» WHAT YOU HAVE TO DO
Restrict the output to the lines below starting at the one that contains "what is given" and ending at the one that contains "radians(degrees), 0.01, 5000", and restate them word for word, both ends included.

» PROVIDED DATA
****

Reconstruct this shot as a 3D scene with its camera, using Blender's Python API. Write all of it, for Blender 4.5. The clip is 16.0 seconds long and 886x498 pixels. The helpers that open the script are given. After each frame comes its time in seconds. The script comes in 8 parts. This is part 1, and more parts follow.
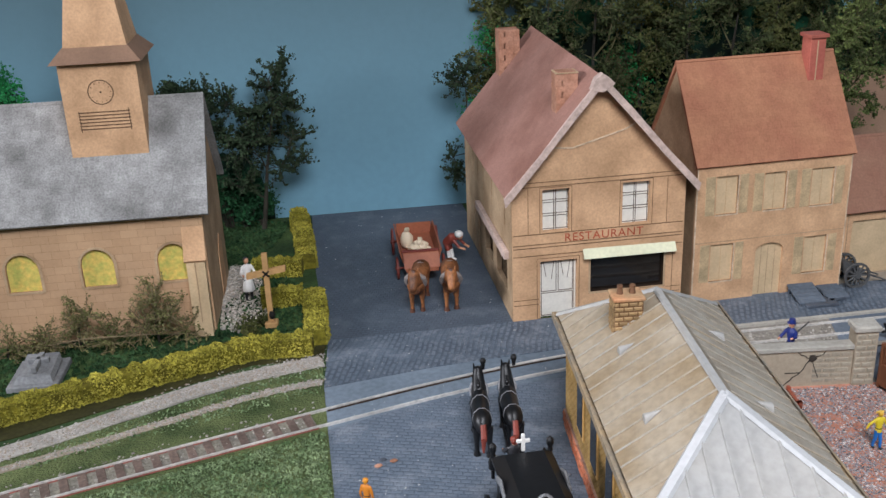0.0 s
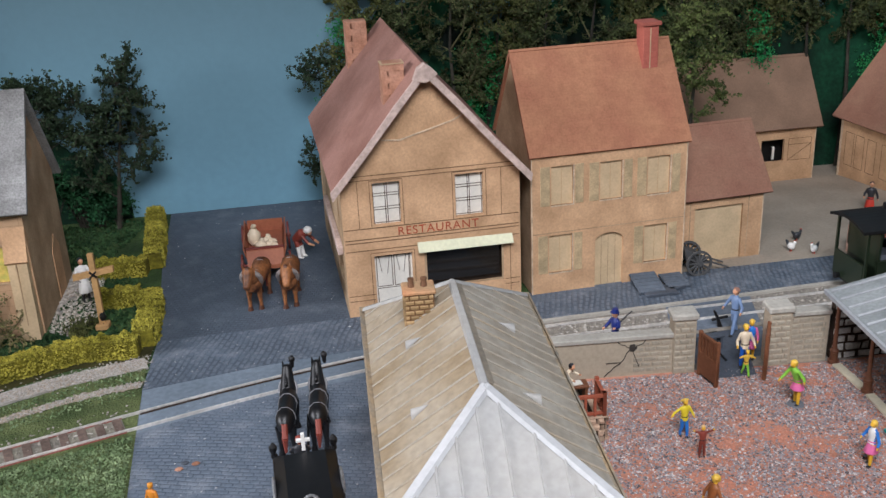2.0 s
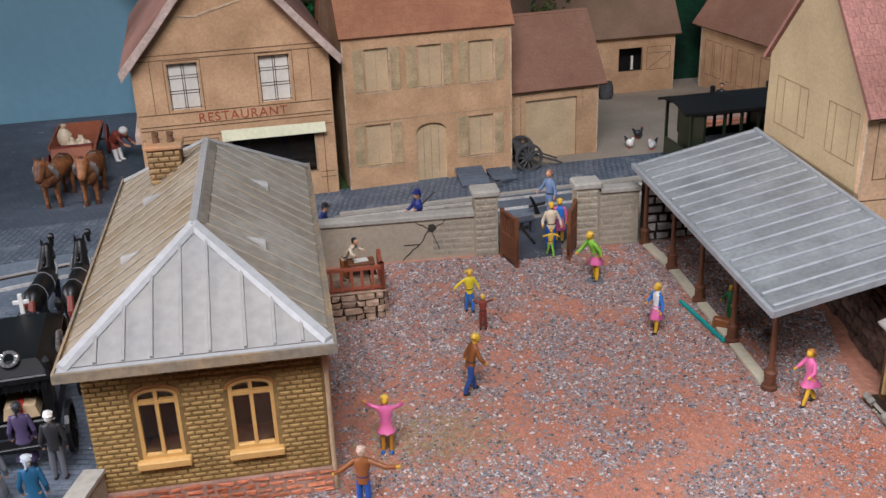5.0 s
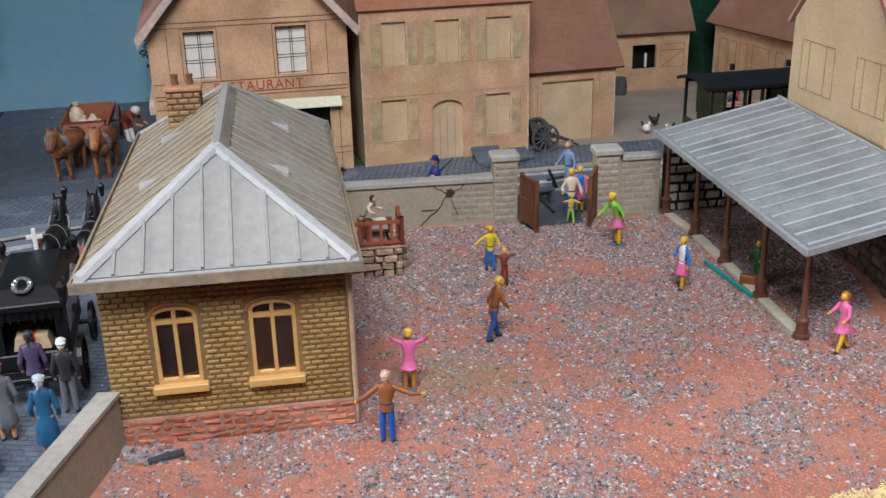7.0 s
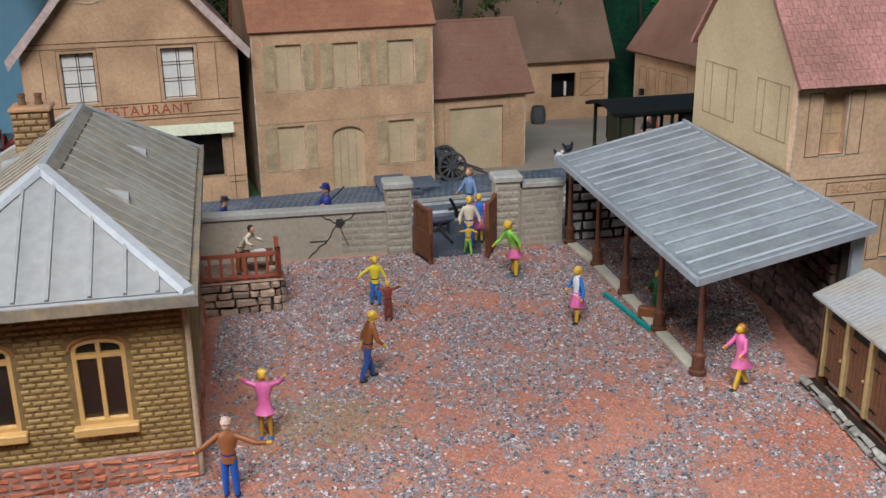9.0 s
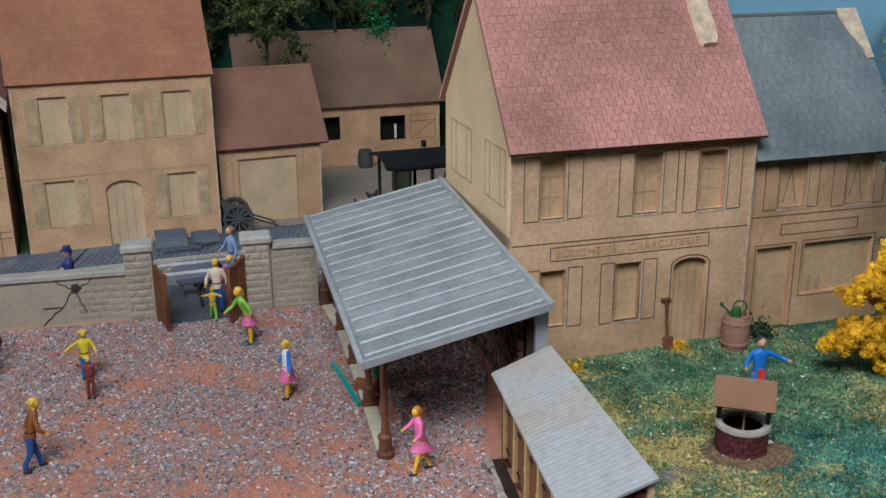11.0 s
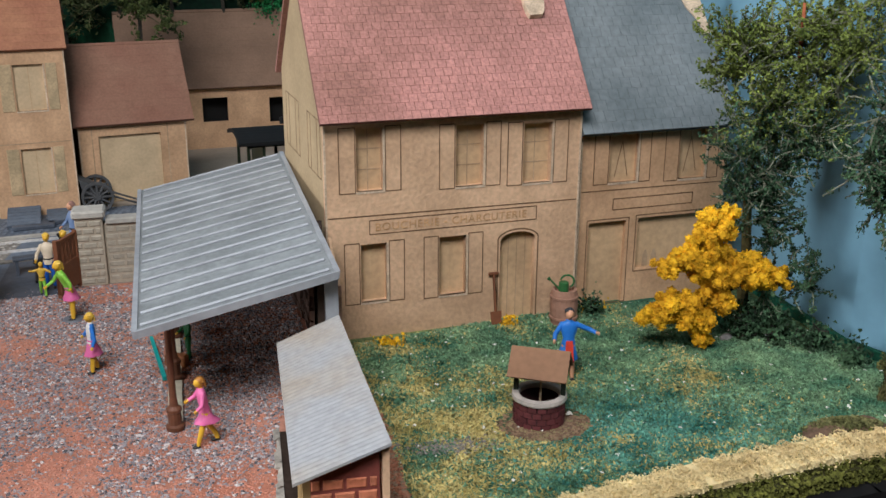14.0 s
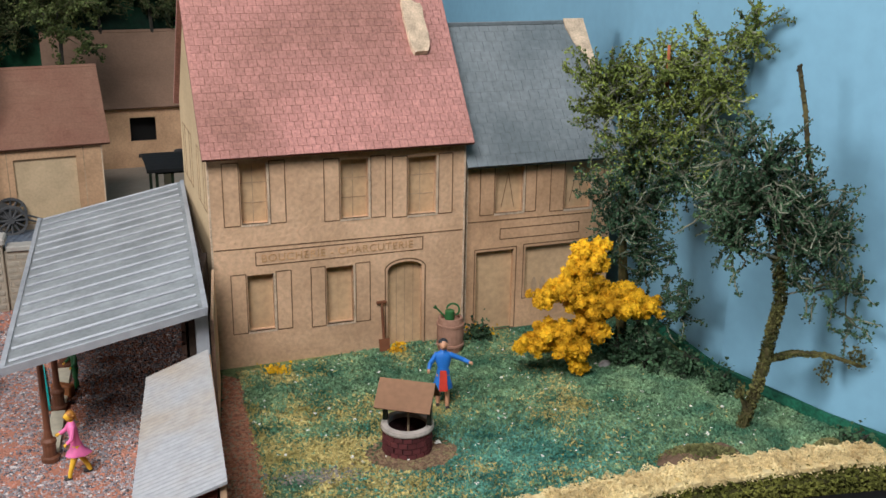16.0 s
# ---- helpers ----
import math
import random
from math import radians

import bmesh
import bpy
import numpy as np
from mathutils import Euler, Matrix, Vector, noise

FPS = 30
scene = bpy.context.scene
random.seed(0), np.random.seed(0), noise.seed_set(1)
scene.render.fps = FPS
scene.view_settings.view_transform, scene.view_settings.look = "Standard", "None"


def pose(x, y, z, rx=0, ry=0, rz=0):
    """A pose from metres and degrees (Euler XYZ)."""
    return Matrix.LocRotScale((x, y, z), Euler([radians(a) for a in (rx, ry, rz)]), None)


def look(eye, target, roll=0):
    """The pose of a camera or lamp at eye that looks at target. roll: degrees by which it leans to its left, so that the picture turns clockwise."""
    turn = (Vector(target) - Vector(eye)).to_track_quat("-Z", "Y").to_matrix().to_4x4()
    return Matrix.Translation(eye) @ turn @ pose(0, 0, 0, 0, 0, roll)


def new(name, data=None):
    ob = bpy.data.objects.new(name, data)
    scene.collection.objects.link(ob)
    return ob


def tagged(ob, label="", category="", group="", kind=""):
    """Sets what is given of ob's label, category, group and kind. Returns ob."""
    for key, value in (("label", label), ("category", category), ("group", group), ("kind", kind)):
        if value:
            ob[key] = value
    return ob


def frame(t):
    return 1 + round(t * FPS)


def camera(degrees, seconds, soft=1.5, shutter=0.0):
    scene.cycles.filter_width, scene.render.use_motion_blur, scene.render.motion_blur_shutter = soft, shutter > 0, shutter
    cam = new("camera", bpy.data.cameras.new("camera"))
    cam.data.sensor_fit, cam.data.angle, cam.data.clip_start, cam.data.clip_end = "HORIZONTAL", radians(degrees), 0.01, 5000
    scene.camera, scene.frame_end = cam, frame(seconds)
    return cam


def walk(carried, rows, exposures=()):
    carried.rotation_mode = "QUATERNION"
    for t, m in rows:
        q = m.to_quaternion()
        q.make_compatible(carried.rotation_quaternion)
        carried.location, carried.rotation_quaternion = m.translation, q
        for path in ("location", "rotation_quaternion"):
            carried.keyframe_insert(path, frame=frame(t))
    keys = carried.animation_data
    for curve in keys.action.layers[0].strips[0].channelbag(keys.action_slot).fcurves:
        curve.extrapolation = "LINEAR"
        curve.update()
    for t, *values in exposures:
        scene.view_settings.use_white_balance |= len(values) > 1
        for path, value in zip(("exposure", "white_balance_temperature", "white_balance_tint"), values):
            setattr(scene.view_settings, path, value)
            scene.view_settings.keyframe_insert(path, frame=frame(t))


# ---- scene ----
# All plan numbers are centimetres of the model; CM turns them into metres.
CM = 0.01
cam = camera(47.15, 16.0)
# seconds, eye x y z (cm), yaw, pitch, roll (degrees)
PATH = [
    (0, 4.078, -0.357, 16.646, 3.020, -21.932, -2.471),
    (0.5, 5.174, -0.142, 16.642, 2.419, -21.954, -2.365),
    (1, 6.323, 0.098, 16.675, 1.771, -21.925, -2.355),
    (1.5, 7.453, 0.233, 16.464, 1.075, -21.976, -2.518),
    (2, 8.494, 0.248, 16.159, 0.410, -22.221, -2.667),
    (2.5, 9.914, 0.515, 15.722, -0.282, -22.492, -2.720),
    (3, 11.620, 0.616, 15.128, -1.290, -22.783, -2.625),
    (3.5, 12.152, 0.414, 14.755, -1.785, -23.188, -2.610),
    (4, 12.615, 0.644, 14.197, -2.013, -23.523, -2.608),
    (4.5, 12.901, 0.814, 13.295, -2.294, -23.671, -2.440),
    (5, 13.149, 0.767, 12.406, -2.599, -23.566, -2.058),
    (7.3, 12.506, 0.425, 10.027, -2.683, -20.817, -1.307),
    (7.5, 12.765, 0.515, 9.977, -2.705, -20.616, -1.262),
    (8, 13.177, 0.744, 9.595, -3.018, -19.998, -1.103),
    (8.5, 13.823, 1.401, 9.366, -4.331, -19.522, -0.830),
    (9, 14.308, 1.914, 9.387, -5.607, -19.173, -0.790),
    (9.5, 15.756, 2.216, 9.716, -6.794, -18.871, -0.741),
    (10, 17.416, 2.445, 10.126, -7.704, -18.374, -0.735),
    (10.2, 17.991, 2.413, 10.118, -7.977, -18.190, -0.764),
    (12.3, 21.400, 2.515, 9.966, -9.877, -17.934, 0.038),
    (12.5, 21.597, 2.432, 9.867, -10.012, -17.997, -0.079),
    (13, 21.940, 2.391, 9.711, -10.354, -18.125, 0.060),
    (13.5, 22.384, 2.214, 9.617, -10.601, -18.258, 0.216),
    (14, 23.040, 2.039, 9.547, -11.000, -18.412, 0.351),
    (14.5, 23.554, 1.773, 9.551, -11.271, -18.458, 0.467),
    (15, 24.162, 1.557, 9.637, -11.674, -18.539, 0.611),
    (15.5, 24.606, 1.349, 9.860, -12.250, -18.466, 0.766),
    (16, 24.945, 1.173, 10.384, -12.687, -18.174, 0.851),
]


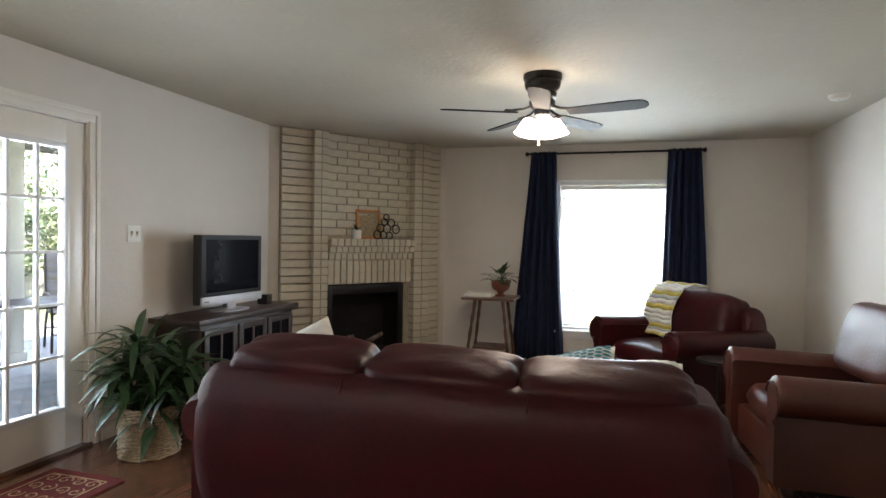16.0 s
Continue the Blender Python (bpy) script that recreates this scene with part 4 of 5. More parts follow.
tube(bm, [(0.115 * math.cos(a), 0.115 * math.sin(a), -0.435) for a in [2 * math.pi * k / 40 for k in range(40)]], 0.006, 8, True, 1.6)
part("ring", bm, bronze, chand)
for a in (71, -51, 203):
    ca, sa = math.cos(radians(a)), math.sin(radians(a))
    bm = bmesh.new()
    prof = [(0.02, -0.30), (0.05, -0.265), (0.085, -0.26), (0.108, -0.29), (0.115, -0.34), (0.118, -0.385), (0.135, -0.43), (0.165, -0.445), (0.19, -0.435), (0.198, -0.42)]
    tube(bm, [(r * ca, r * sa, z - 0.05) for r, z in prof], 0.007, 8)
    part("arm", bm, bronze, chand)
    o = Matrix.Translation((0.198 * ca, 0.198 * sa, -0.05))
    bm = bmesh.new()
    lathe(bm, [(0.012, -0.405), (0.02, -0.415), (0.024, -0.435), (0.034, -0.445), (0.034, -0.46)], 16, o)
    part("socket_cup", bm, bronze, chand)
    bm = bmesh.new()
    outer = [(0.032, -0.455), (0.043, -0.468), (0.05, -0.495), (0.056, -0.522), (0.067, -0.55), (0.083, -0.576), (0.089, -0.588)]
    lathe(bm, outer + [(r - 0.004, z) for r, z in outer[::-1]], 28, o)
    part("shade", bm, lamp_glass, chand, "glowing white bell-shaped glass shade")
    lamp("chandelier_bulb", "POINT", (4.555 + 0.198 * ca, 8.02 + 0.198 * sa, CEIL - 0.69), 0.6, WARM, 0.05)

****

» ANSWER TO THIS EXERCISE
    """Sets what is given of ob's label, category, group and kind. Returns ob."""
    for key, value in (("label", label), ("category", category), ("group", group), ("kind", kind)):
        if value:
            ob[key] = value
    return ob


def frame(t):
    return 1 + round(t * FPS)


def camera(degrees, seconds, soft=1.5, shutter=0.0):
    scene.cycles.filter_width, scene.render.use_motion_blur, scene.render.motion_blur_shutter = soft, shutter > 0, shutter
    cam = new("camera", bpy.data.cameras.new("camera"))
    cam.data.sensor_fit, cam.data.angle, cam.data.clip_start, cam.data.clip_end = "HORIZONTAL", radians(degrees), 0.01, 5000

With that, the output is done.